→ WHAT TO PRODUCE
Would you write out the listing verbatim and skip every picture in it?

· · · · ·

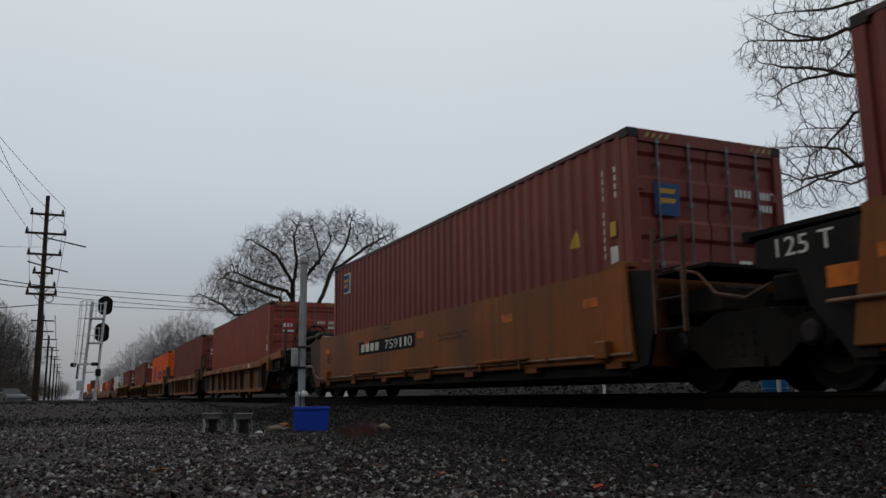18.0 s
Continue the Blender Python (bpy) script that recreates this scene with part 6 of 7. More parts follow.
def well_car(label, lead, style, paint, E=6.35, front="art", rear="art", fh=7.85, rh=7.85, top=1.44, brake=True, rods=False):
    """One unit of a well car, centred under the box whose leading end is at lead."""
    t = thing("well_car", label, "rail car", "well cars of the passing train")
    t.location = (lead - 6.096, YC, 0)
    MOVING.append(t)
    if style == "ribbed" and paint == "ochre_well":
        paint_main = "chord_ochre"
    else:
        paint_main = {"flat": "umber_well"}.get(style, paint)
    mat = M[paint_main]
    fe = (lambda z: E + 0.22 * (top - z) / 1.2) if front == "art" else (lambda z: E)
    # an articulated rear stops short of the box and its black end panel begins there
    back = {"flat": 0.38, "kinked": 0.3}.get(style, 0.0) if rear == "art" and E < 7 else 0.0
    re = (lambda z: -E + back - 0.22 * (top - z) / 1.2) if rear == "art" else (lambda z: -E)
    k = (style, E, front, rear, top, rods)
    for s in (-1, 1):
        if style == "kinked":
            kink = 0.80 if top < 1.2 else 0.73
            KINKS[t.name] = kink
            low = 1.50 - SLOPE * (kink - 0.345)
            prof = [(s * 1.50, top), (s * 1.50, kink), (s * low, 0.345), (s * (low - 0.014), 0.338), (s * (low - 0.014), 0.328), (s * (low - 0.002), 0.322), (s * (low - 0.04), 0.20), (s * 1.20, 0.20), (s * 1.30, 0.5), (s * 1.44, kink), (s * 1.44, top)]
            side = part("well_side", lambda: outline(prof, fe, re), mat, t, key=("side", s, k))
            for e_, at_ in ((-1, re(0.9)), (1, fe(0.9))) if s < 0 else ():
                part("end_plate", lambda s=s: Shape().add([(at_ - e_ * 0.02, s * 1.5025, top - 0.01), (at_ - e_ * 0.80, s * 1.5025, top - 0.01), (at_ - e_ * 0.84, s * 1.5025, 0.95), (at_ - e_ * 0.74, s * 1.5025, kink), (at_ - e_ * 0.02, s * 1.5025, kink)], [(0, 1, 2, 3, 4) if (s < 0) == (e_ < 0) else (4, 3, 2, 1, 0)]), mat, side, key=("eplate", s, e_, k))
                part("end_seam", lambda s=s: Shape().line([(at_ - e_ * 0.80, s * 1.503, top - 0.01), (at_ - e_ * 0.84, s * 1.503, 0.95), (at_ - e_ * 0.74, s * 1.503, kink), (at_ - e_ * 0.66, s * (low + 0.004), 0.36)], 0.008, 5), M["stencil_ink"], side, key=("eseam", s, e_, k))
            centres = {6.35: (-3.07, 0.0, 3.12), 7.5: (-6.0, -2.98, 0.06, 3.13, 6.1)}.get(E, (-6.2, -3.1, 0.05, 3.1, 6.2))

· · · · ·

→ TASK RESULT
18.0 s
Continue the Blender Python (bpy) script that recreates this scene with part 6 of 7. More parts follow.
def well_car(label, lead, style, paint, E=6.35, front="art", rear="art", fh=7.85, rh=7.85, top=1.44, brake=True, rods=False):
    """One unit of a well car, centred under the box whose leading end is at lead."""
    t = thing("well_car", label, "rail car", "well cars of the passing train")
    t.location = (lead - 6.096, YC, 0)
    MOVING.append(t)
    if style == "ribbed" and paint == "ochre_well":
        paint_main = "chord_ochre"
    else:
        paint_main = {"flat": "umber_well"}.get(style, paint)
    mat = M[paint_main]
    fe = (lambda z: E + 0.22 * (top - z) / 1.2) if front == "art" else (lambda z: E)
    # an articulated rear stops short of the box and its black end panel begins there
    back = {"flat": 0.38, "kinked": 0.3}.get(style, 0.0) if rear == "art" and E < 7 else 0.0
    re = (lambda z: -E + back - 0.22 * (top - z) / 1.2) if rear == "art" else (lambda z: -E)
    k = (style, E, front, rear, top, rods)
    for s in (-1, 1):
        if style == "kinked":
            kink = 0.80 if top < 1.2 else 0.73
            KINKS[t.name] = kink
            low = 1.50 - SLOPE * (kink - 0.345)
            prof = [(s * 1.50, top), (s * 1.50, kink), (s * low, 0.345), (s * (low - 0.014), 0.338), (s * (low - 0.014), 0.328), (s * (low - 0.002), 0.322), (s * (low - 0.04), 0.20), (s * 1.20, 0.20), (s * 1.30, 0.5), (s * 1.44, kink), (s * 1.44, top)]
            side = part("well_side", lambda: outline(prof, fe, re), mat, t, key=("side", s, k))
            for e_, at_ in ((-1, re(0.9)), (1, fe(0.9))) if s < 0 else ():
                part("end_plate", lambda s=s: Shape().add([(at_ - e_ * 0.02, s * 1.5025, top - 0.01), (at_ - e_ * 0.80, s * 1.5025, top - 0.01), (at_ - e_ * 0.84, s * 1.5025, 0.95), (at_ - e_ * 0.74, s * 1.5025, kink), (at_ - e_ * 0.02, s * 1.5025, kink)], [(0, 1, 2, 3, 4) if (s < 0) == (e_ < 0) else (4, 3, 2, 1, 0)]), mat, side, key=("eplate", s, e_, k))
                part("end_seam", lambda s=s: Shape().line([(at_ - e_ * 0.80, s * 1.503, top - 0.01), (at_ - e_ * 0.84, s * 1.503, 0.95), (at_ - e_ * 0.74, s * 1.503, kink), (at_ - e_ * 0.66, s * (low + 0.004), 0.36)], 0.008, 5), M["stencil_ink"], side, key=("eseam", s, e_, k))
            centres = {6.35: (-3.07, 0.0, 3.12), 7.5: (-6.0, -2.98, 0.06, 3.13, 6.1)}.get(E, (-6.2, -3.1, 0.05, 3.1, 6.2))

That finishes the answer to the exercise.